Records from a data collection:
↓↓↓

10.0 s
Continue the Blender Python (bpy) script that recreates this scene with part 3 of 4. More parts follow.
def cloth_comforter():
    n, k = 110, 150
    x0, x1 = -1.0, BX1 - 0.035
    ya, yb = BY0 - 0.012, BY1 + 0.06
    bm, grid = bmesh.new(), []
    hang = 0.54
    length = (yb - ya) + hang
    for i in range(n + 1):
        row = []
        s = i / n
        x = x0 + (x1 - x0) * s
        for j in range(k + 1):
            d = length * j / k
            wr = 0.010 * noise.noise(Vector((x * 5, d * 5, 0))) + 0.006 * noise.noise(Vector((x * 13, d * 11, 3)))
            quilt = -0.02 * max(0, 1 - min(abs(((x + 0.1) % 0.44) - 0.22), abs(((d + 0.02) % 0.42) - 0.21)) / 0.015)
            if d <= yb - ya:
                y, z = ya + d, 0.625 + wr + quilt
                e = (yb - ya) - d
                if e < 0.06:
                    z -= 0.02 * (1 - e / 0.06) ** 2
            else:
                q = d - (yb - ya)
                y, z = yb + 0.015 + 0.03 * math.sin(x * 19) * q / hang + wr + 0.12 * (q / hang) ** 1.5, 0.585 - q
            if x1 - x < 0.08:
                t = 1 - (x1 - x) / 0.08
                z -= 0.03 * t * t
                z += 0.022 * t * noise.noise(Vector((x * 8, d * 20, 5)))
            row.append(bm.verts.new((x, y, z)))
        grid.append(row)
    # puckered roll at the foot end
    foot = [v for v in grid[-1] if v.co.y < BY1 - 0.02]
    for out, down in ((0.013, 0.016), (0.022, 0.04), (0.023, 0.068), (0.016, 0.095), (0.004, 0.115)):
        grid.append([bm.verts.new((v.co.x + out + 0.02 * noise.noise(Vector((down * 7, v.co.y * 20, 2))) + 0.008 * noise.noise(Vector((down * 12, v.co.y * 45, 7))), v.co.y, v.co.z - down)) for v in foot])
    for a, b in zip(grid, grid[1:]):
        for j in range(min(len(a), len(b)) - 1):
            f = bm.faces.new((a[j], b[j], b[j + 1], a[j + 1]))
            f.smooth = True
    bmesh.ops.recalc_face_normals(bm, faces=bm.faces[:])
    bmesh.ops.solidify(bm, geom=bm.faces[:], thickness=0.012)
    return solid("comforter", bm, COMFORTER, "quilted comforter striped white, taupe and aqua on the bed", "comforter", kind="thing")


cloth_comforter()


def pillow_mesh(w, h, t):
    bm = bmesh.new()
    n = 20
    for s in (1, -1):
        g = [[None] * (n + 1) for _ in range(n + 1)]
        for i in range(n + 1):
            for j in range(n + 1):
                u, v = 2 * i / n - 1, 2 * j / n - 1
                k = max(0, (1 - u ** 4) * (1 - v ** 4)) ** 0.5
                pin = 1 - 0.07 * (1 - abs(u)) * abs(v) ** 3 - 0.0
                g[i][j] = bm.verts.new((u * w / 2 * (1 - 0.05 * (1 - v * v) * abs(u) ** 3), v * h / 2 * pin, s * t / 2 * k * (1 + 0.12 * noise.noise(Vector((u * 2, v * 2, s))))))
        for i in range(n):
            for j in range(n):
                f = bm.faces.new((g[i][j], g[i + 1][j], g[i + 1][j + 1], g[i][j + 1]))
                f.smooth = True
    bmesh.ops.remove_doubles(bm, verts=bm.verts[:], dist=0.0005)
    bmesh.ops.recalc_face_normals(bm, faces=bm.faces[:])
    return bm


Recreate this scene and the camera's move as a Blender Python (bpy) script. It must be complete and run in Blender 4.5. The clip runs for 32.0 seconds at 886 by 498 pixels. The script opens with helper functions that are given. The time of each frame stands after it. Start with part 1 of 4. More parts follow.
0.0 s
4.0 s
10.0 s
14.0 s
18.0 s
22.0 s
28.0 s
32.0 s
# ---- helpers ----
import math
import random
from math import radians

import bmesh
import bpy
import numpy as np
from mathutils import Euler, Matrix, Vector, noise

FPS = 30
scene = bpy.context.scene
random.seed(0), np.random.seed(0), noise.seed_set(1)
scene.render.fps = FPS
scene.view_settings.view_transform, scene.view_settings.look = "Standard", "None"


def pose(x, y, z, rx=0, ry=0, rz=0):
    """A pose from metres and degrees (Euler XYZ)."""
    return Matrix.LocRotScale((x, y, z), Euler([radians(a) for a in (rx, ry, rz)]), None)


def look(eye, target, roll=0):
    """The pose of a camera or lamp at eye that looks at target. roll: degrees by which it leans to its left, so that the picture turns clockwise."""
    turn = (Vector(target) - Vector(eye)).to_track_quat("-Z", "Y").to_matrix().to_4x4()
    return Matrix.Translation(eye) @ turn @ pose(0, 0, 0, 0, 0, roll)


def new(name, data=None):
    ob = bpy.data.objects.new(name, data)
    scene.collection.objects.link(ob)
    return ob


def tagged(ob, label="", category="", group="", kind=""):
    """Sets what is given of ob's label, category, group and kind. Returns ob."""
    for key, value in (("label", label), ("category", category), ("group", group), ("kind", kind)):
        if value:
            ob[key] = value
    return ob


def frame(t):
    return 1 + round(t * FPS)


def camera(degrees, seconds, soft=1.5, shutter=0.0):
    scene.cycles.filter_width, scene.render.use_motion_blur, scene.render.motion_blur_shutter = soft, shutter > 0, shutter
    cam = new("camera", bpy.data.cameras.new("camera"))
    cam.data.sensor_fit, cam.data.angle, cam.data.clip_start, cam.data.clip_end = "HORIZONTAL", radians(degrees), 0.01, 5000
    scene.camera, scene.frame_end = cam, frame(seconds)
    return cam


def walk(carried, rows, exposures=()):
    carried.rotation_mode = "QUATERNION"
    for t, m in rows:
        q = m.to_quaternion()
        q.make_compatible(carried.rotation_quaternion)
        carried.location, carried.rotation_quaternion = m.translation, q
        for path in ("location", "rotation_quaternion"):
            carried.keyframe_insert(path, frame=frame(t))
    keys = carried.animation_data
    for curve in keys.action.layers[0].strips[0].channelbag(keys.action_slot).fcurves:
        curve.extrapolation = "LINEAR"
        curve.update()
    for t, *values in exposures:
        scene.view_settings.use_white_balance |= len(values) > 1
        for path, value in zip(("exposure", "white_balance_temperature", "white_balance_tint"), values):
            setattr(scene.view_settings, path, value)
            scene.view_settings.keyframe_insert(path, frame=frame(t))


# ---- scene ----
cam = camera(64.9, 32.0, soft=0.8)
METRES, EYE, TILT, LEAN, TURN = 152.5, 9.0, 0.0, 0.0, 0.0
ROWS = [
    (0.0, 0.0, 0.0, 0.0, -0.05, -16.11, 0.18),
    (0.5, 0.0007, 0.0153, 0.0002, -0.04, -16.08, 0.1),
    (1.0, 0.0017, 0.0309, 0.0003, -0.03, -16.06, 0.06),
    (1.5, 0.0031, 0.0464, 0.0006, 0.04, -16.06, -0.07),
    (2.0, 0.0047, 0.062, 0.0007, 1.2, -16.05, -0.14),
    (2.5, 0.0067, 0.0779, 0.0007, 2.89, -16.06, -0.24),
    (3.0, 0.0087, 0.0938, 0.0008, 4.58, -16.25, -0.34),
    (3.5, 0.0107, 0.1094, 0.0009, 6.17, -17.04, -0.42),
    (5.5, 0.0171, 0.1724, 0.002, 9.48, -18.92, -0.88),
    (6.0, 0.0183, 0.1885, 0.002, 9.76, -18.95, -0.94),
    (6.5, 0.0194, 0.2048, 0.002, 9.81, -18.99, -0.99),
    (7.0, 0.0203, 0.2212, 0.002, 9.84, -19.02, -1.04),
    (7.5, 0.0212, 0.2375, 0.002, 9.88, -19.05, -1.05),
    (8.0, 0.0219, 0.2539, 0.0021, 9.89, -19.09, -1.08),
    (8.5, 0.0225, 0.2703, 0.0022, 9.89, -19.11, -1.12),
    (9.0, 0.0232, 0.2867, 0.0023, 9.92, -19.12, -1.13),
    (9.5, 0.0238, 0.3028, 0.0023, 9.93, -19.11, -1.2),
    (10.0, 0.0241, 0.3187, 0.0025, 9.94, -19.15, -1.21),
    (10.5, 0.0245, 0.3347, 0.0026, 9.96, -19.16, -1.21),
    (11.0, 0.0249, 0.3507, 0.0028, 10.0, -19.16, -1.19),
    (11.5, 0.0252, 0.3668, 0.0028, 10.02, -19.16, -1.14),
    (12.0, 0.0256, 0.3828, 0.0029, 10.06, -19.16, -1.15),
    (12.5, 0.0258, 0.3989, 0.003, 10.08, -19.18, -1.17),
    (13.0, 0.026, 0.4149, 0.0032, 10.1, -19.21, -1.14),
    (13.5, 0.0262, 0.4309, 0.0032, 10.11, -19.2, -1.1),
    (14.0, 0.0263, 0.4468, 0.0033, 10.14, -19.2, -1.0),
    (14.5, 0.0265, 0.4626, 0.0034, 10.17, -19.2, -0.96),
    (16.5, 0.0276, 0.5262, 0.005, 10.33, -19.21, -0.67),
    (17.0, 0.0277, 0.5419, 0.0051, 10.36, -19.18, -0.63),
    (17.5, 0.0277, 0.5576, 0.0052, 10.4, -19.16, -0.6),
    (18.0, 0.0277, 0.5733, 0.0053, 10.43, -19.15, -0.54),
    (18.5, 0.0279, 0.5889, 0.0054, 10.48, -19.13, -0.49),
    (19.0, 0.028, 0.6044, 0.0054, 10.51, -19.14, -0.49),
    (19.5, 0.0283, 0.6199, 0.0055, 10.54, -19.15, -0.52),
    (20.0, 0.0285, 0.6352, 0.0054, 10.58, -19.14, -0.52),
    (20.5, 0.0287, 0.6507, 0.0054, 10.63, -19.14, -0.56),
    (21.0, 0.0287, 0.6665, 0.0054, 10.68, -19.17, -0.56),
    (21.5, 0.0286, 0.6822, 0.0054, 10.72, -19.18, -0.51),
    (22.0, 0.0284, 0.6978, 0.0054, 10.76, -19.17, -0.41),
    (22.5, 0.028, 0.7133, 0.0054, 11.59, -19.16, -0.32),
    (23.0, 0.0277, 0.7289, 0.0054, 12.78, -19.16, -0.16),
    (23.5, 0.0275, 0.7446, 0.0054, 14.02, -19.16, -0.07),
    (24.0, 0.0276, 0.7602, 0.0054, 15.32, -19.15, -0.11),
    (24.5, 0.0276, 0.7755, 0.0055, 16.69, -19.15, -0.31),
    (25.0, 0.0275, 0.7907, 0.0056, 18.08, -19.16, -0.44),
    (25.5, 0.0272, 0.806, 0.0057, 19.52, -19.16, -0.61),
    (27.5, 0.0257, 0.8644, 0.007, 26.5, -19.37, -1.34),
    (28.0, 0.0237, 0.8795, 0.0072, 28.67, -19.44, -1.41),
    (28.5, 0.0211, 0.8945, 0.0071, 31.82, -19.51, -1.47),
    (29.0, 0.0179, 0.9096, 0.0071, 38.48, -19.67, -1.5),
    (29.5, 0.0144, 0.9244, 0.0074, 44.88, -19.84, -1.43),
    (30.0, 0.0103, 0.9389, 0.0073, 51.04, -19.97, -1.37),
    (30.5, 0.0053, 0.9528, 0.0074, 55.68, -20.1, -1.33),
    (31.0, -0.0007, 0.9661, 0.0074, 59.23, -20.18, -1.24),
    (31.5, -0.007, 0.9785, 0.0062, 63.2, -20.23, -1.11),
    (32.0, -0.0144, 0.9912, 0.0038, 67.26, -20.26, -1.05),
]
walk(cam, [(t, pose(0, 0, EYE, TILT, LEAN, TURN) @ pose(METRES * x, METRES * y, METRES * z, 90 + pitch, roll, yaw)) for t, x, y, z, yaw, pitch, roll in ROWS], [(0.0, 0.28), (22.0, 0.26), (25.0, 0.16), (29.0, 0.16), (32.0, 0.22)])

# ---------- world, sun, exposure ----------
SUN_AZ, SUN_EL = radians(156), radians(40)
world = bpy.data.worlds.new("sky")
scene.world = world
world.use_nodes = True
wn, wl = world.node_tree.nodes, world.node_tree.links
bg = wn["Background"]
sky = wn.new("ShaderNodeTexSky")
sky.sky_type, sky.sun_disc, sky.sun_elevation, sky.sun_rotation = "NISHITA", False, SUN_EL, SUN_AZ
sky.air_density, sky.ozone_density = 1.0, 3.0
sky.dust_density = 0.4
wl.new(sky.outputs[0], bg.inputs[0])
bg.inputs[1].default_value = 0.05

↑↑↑

Do this:
Wherever "import" shows up in a line, copy that line.

Task response:
import math
import random
from math import radians
import bmesh
import bpy
import numpy as np
from mathutils import Euler, Matrix, Vector, noise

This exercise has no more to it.